Task description: Check the listing below for lines that hold "follow". How many are there? Please give only the number.
-------- Input --------
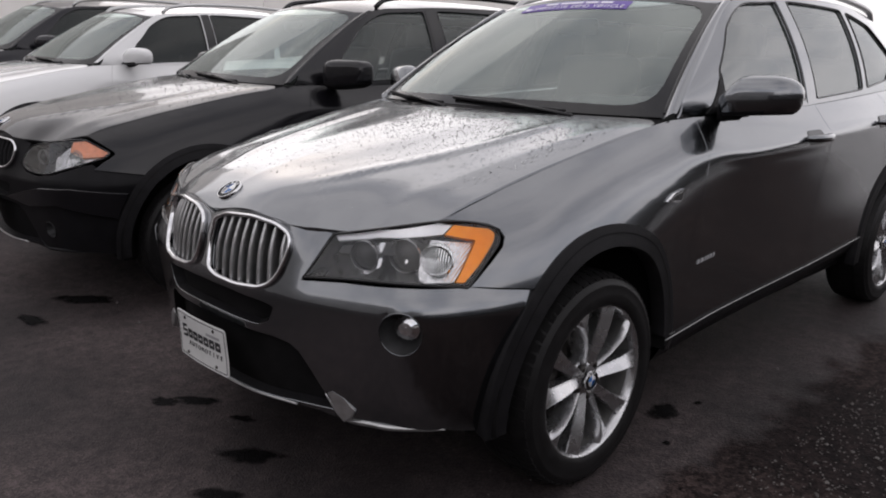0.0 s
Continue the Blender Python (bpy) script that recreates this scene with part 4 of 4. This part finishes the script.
    ws = panel("windscreen", S_screen, box_, PANE, car, 1, (), 0.045, 0.0, 0.0, 0.0, label="tinted windscreen reflecting the sky")
    ws.visible_shadow = False
    hole = rounded([(-0.945, 0.065), (0.945, 0.065), (0.955, 0.955), (-0.955, 0.955)], 0.16)
    panel("frit_band", S_screen, box_, FRIT, ws, 1, [hole], 0.06, 0.0, 0.0, 0.002)
    # cowl and wipers
    us = np.linspace(-1, 1, 40)
    bx = S_screen(us, np.full(40, 0.03))
    hz_ = []
    for u in us:
        xx = 0.735 * u
        yy = float(np.interp(abs(xx), [0, 0.22, 0.45, 0.66, 0.735], [1.2, 1.214, 1.262, 1.345, 1.36]))
        hz_.append((xx, yy - 0.02, float(S_hood(np.array([xx]), np.array([yy - 0.02]))[0, 2]) - 0.02))
    vs, fs = [], []
    for a, b in zip(hz_, bx):
        a = np.array(a)
        for t in (0, 0.5, 1):
            vs.append(a * (1 - t) + b * t - np.array([0, 0, 0.012 * math.sin(math.pi * t)]))
    fs = [(i * 3 + k, (i + 1) * 3 + k, (i + 1) * 3 + k + 1, i * 3 + k + 1) for i in range(39) for k in range(2)]
    cw = mk("cowl", vs, fs, PLASTIC, car, "black plastic cowl with wipers")
    for x0, x1, w1 in ((0.55, -0.22, 0.04), (-0.28, -0.95, 0.05)):
        ends = S_screen(np.array([x0, (x0 + x1) / 2, x1]), np.array([0.0, 0.02, w1])) + np.array([0, -0.010, 0.006])
        v, f = tube(smooth_line(ends, 18), 0.0065, False, 6, 1.4)
        wp = mk("wiper_blade", v, f, PLASTIC, cw)
        arm = [S_screen(np.array([x0 + 0.06]), np.array([-0.02]))[0] + np.array([0, -0.02, 0.004]), ends[1] + np.array([0, -0.004, 0.008])]
        v, f = tube(arm, 0.008, False, 6)
        mk("wiper_arm", v, f, GLOSSB, wp)
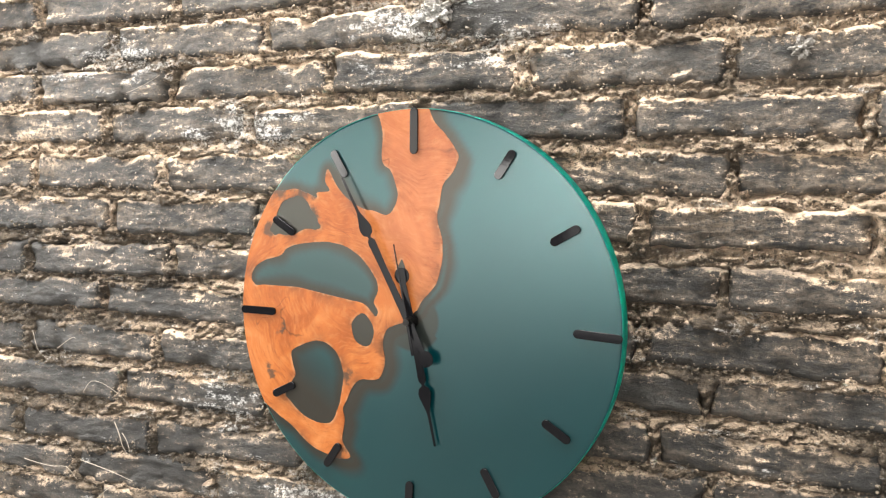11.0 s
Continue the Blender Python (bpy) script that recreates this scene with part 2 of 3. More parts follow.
def wood_material():
    """Oiled root wood: growth lines bent round an old knot and along the edges, paler and pinker up the limb, with sunken dark blots."""
    n = Nodes("oiled_root_wood")
    c = n.add("TexCoord").outputs["Object"]
    depth = n.add("Attribute", {"attribute_name": "inward"}).outputs["Fac"]
    parts = n.add("SeparateXYZ", Vector=c)
    warp = n.add("TexNoise", Vector=c, Scale=7.0, Detail=3.0, Roughness=0.5)
    off = n.add("VectorMath", {"operation": "MULTIPLY_ADD"}, i0=warp.outputs["Color"], i1=(0.16, 0.16, 0.16), i2=c).outputs[0]

    torn = n.add("VectorMath", {"operation": "MULTIPLY_ADD"}, i0=n.add("TexNoise", Vector=c, Scale=45.0, Detail=4.0, Roughness=0.65).outputs["Color"], i1=(0.04, 0.04, 0.04), i2=c).outputs[0]

    def spot(x, z, reach, power=0.3, stretch=1.0, at=c):
        flat = n.add("Mapping", Vector=at, Location=(-x * 0.25, 0, -z * 0.25 * stretch), Scale=(1, 0, stretch)).outputs[0]
        far = n.add("VectorMath", {"operation": "LENGTH"}, i0=flat).outputs["Value"]
        return far, n.level(far, reach * 0.25, reach * 0.25 * power)

    fig = n.noise(off, 9, 5, 0.6, 1.2)
    fibre = n.noise(n.add("Mapping", Vector=off, Scale=(1, 1, 5)).outputs[0], 90, 5, 0.7)
    knot, _ = spot(-0.42, 0.0, 1.0, 0.3, 1.5)
    bend = n.math("ADD", n.math("MULTIPLY", n.noise(c, 10, 2, 0.45), 0.20), n.math("ADD", n.math("MULTIPLY", knot, 3.2), n.math("MULTIPLY", depth, 0.6)))
    growth = n.add("CombineXYZ", X=bend, Y=n.math("MULTIPLY", parts.outputs[0], 0.9), Z=n.math("MULTIPLY", parts.outputs[2], 0.9)).outputs[0]
    rings = n.noise(growth, 62, 4, 0.65)
    broad = n.noise(growth, 17, 3, 0.5)
    vein = n.math("ABSOLUTE", n.math("SUBTRACT", n.noise(off, 6, 2, 0.4, 0.8), 0.5))
    col = n.ramp(fig, [(0.27, (0.20, 0.050, 0.010)), (0.42, (0.29, 0.080, 0.017)), (0.55, (0.37, 0.113, 0.027)), (0.72, (0.44, 0.163, 0.052))])
    limb = n.level(n.math("ADD", parts.outputs[2], n.math("MULTIPLY", parts.outputs[0], 1.1)), 0.015, 0.085)
    col = n.mix(n.math("MULTIPLY", limb, 0.38), col, (0.36, 0.136, 0.074))
    col = n.mix(n.math("MULTIPLY", n.level(broad, 0.48, 0.70), 0.42), col, (0.20, 0.052, 0.012))
    col = n.mix(n.math("MULTIPLY", n.level(rings, 0.47, 0.36), 0.22), col, (0.50, 0.225, 0.095))
    fade = n.level(n.noise(c, 14, 3, 0.5), 0.38, 0.58)
    col = n.mix(n.math("MULTIPLY", n.math("MULTIPLY", n.level(rings, 0.55, 0.66), fade), 0.5), col, (0.14, 0.036, 0.010))
    col = n.mix(n.math("MULTIPLY", n.math("MULTIPLY", n.level(vein, 0.004, 0.0), n.level(n.noise(c, 12, 2, 0.5), 0.50, 0.60)), 0.6), col, (0.05, 0.014, 0.006))
    col = n.mix(n.math("MULTIPLY", n.level(fibre, 0.55, 0.8), 0.22), col, (0.16, 0.05, 0.018))
    burnt = n.math("MULTIPLY", n.level(depth, 0.06, 0.0), n.level(n.noise(c, 22, 4, 0.6), 0.45, 0.62))
    col = n.mix(n.math("MULTIPLY", burnt, 0.7), col, (0.085, 0.034, 0.016))
    bark = n.math("MULTIPLY", n.level(depth, 0.014, 0.003), n.level(n.noise(c, 60, 3, 0.6), 0.46, 0.60))
    col = n.mix(n.math("MULTIPLY", bark, 0.4), col, (0.50, 0.30, 0.17))
    # an old fold: a dark crescent
    ring, _ = spot(-0.66, -0.045, 1.0)
    line = n.level(n.math("ABSOLUTE", n.math("SUBTRACT", n.math("ADD", ring, n.math("MULTIPLY", n.noise(c, 26, 4, 0.6), 0.030)), 0.040)), 0.0015, 0.0003)
    below = n.level(n.math("ADD", parts.outputs[0], n.math("MULTIPLY", parts.outputs[2], 0.8)), -0.176, -0.190)
    col = n.mix(n.math("MULTIPLY", n.math("MULTIPLY", line, below), 0.6), col, (0.055, 0.018, 0.007))
    # blots where the wood sinks under the resin, and small dark knots
    sunk = None
    for x, z, reach in ((-0.77, 0.60, 0.12), (-0.63, 0.60, 0.09), (-0.56, 0.48, 0.07), (-0.84, 0.40, 0.06), (-0.75, -0.11, 0.04), (-0.82, -0.33, 0.05), (-0.36, -0.30, 0.07), (-0.40, -0.72, 0.07)):
        _, here = spot(x + 0.08, z + 0.08, reach, 0.2, 1.0, torn)
        sunk = here if sunk is None else n.math("MAXIMUM", sunk, here)
    blot = n.level(n.math("ADD", n.math("MULTIPLY", sunk, 0.42), n.noise(c, 60, 5, 0.7)), 0.66, 0.86)
    col = n.mix(n.math("MULTIPLY", blot, 0.85), col, (0.050, 0.036, 0.026))
    n.set(Base_Color=col, Roughness=0.6, Specular_IOR_Level=0.0)
    return satin(n, n.p.outputs[0], 0.32, 1.38)


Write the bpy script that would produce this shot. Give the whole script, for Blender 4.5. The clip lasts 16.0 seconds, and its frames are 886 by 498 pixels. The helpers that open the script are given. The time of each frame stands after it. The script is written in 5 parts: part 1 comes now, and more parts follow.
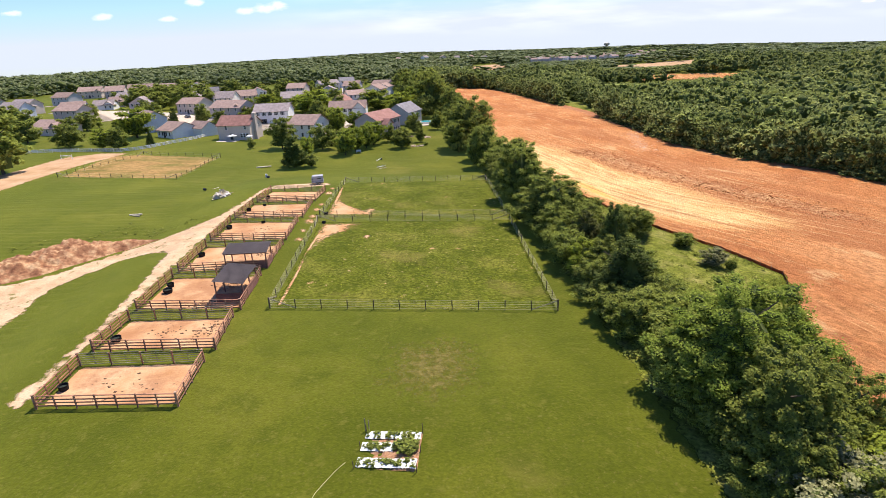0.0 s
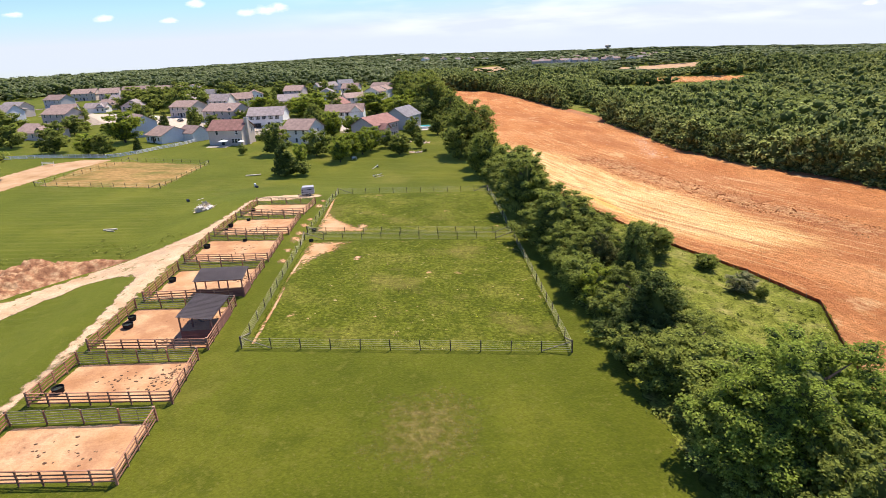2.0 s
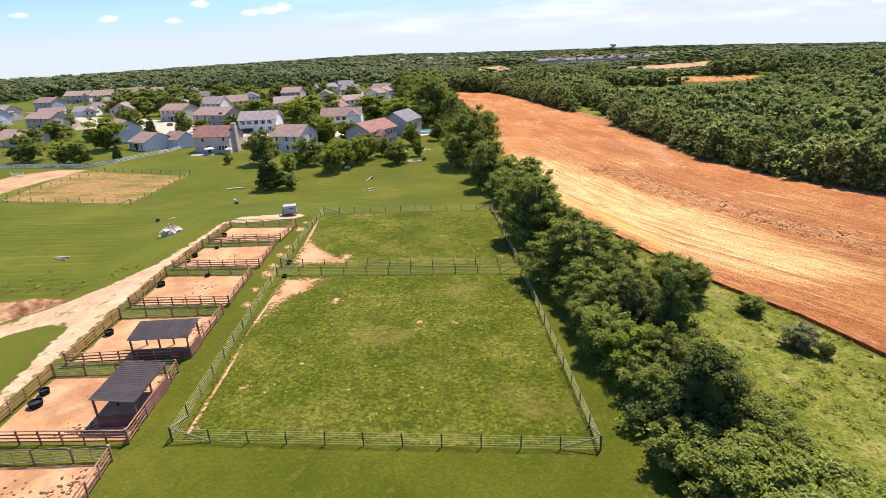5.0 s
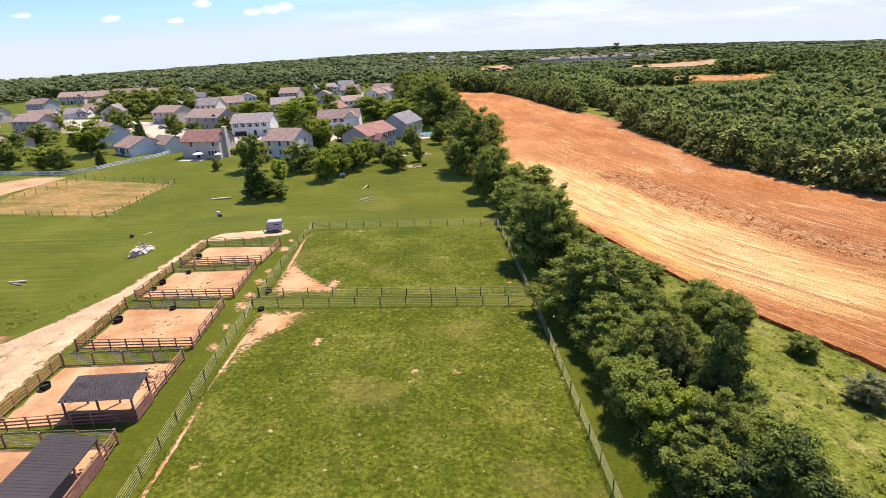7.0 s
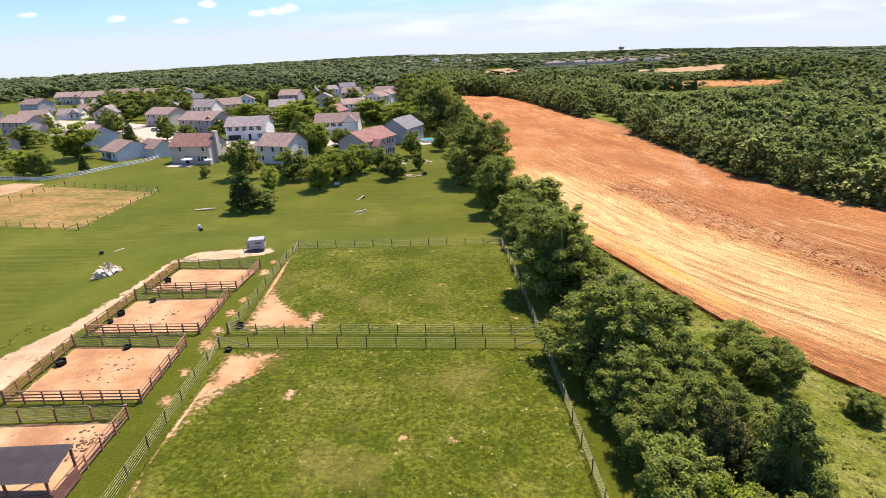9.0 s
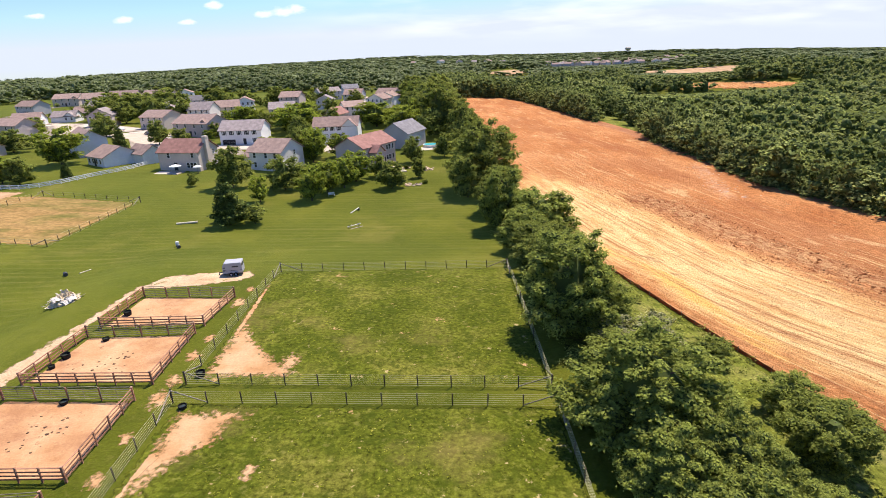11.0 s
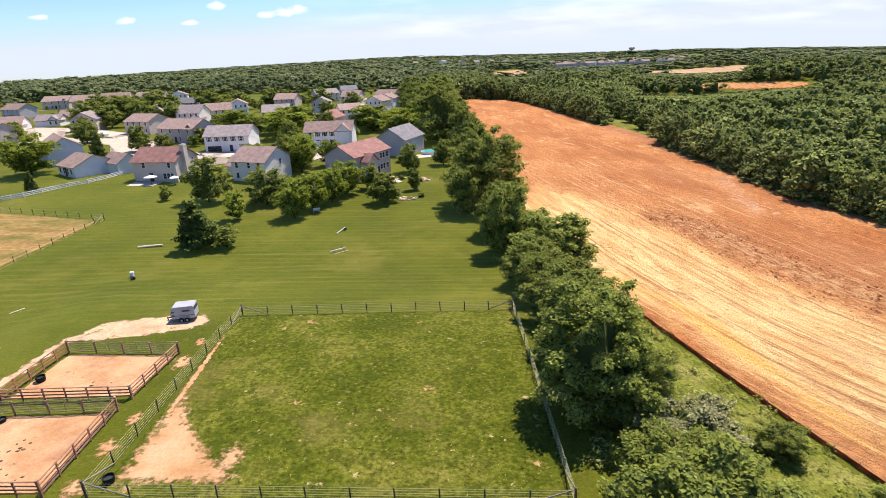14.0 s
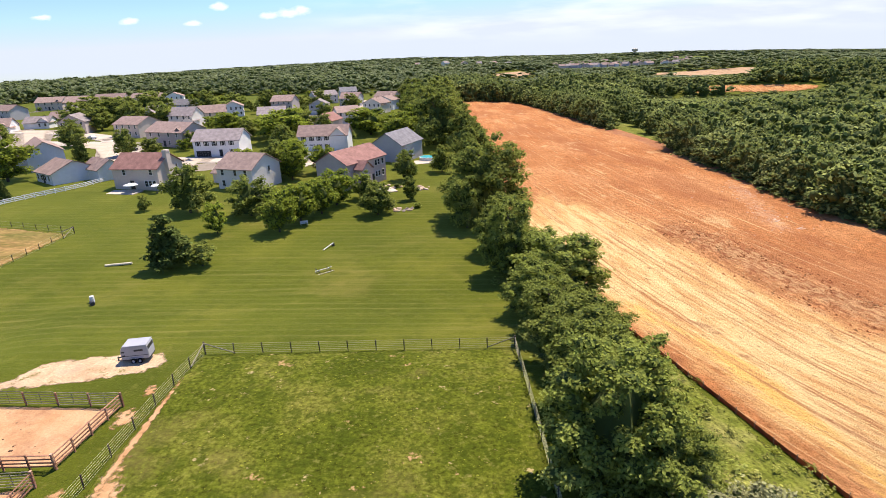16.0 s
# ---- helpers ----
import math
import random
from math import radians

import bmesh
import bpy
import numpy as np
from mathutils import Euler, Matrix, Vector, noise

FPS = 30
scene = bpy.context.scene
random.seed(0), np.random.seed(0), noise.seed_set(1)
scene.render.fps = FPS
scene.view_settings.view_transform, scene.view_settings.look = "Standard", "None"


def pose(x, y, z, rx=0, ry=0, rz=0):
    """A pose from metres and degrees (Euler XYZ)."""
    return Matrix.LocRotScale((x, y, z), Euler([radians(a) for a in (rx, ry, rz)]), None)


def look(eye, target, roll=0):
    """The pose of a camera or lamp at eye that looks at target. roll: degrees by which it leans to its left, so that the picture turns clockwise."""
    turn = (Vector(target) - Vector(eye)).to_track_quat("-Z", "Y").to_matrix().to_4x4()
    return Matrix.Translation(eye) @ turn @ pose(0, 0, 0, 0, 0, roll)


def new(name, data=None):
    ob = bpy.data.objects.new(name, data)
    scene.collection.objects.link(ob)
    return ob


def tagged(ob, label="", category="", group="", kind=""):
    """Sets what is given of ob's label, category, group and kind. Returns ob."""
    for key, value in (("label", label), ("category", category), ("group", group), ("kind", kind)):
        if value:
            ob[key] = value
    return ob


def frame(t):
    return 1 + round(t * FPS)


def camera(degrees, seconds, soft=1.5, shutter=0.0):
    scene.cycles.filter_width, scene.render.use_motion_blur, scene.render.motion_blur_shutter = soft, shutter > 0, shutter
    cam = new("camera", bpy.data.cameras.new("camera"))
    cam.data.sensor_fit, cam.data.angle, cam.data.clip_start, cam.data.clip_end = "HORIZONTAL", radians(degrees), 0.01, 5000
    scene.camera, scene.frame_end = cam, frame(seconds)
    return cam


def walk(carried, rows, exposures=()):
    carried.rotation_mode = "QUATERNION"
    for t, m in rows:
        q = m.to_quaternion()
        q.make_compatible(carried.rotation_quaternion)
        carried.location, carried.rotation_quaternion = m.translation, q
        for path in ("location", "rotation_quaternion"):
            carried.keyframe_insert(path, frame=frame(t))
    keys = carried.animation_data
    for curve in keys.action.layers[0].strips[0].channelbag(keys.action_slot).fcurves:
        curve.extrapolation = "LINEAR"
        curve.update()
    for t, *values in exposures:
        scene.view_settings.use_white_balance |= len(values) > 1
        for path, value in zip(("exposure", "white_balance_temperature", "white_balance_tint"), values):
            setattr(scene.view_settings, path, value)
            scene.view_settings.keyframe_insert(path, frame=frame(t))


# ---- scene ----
cam = camera(78.2, 16.0, soft=0.5)
PATH = [
    (0.0, look((-2.843, 0.983, 28.685), (-1.241, 47.829, 11.280), -2.54)),
    (1.0, look((-2.527, 5.398, 28.681), (-0.922, 52.270, 11.348), -2.48)),
    (2.0, look((-2.061, 9.647, 28.719), (-0.509, 56.547, 11.456), -2.47)),
    (3.0, look((-1.405, 13.816, 28.855), (0.022, 60.728, 11.614), -2.55)),
    (4.0, look((-0.657, 18.304, 29.064), (0.600, 65.192, 11.746), -2.66)),
    (5.2, look((-0.121, 24.378, 29.052), (1.002, 71.279, 11.758), -2.64)),
    (6.5, look((0.423, 31.183, 28.992), (1.326, 78.046, 11.583), -2.94)),
    (7.5, look((0.677, 35.859, 28.969), (1.527, 82.774, 11.700), -2.56)),
    (8.5, look((1.147, 40.554, 28.890), (1.885, 87.508, 11.721), -2.33)),
    (10.2, look((2.123, 48.697, 28.827), (2.543, 95.674, 11.712), -2.37)),
    (11.5, look((2.847, 54.828, 28.816), (2.988, 101.834, 11.772), -2.32)),
    (12.5, look((3.361, 59.331, 28.790), (3.426, 106.334, 11.738), -2.41)),
    (13.5, look((3.812, 63.815, 28.801), (3.793, 110.817, 11.747), -2.45)),
    (14.5, look((4.209, 68.287, 28.813), (4.117, 115.301, 11.793), -2.43)),
    (15.3, look((4.618, 71.845, 28.793), (4.465, 118.871, 11.808), -2.39)),
    (16.0, look((5.106, 74.916, 28.729), (4.879, 121.958, 11.787), -2.31)),
]
walk(cam, PATH)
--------
Task output: 2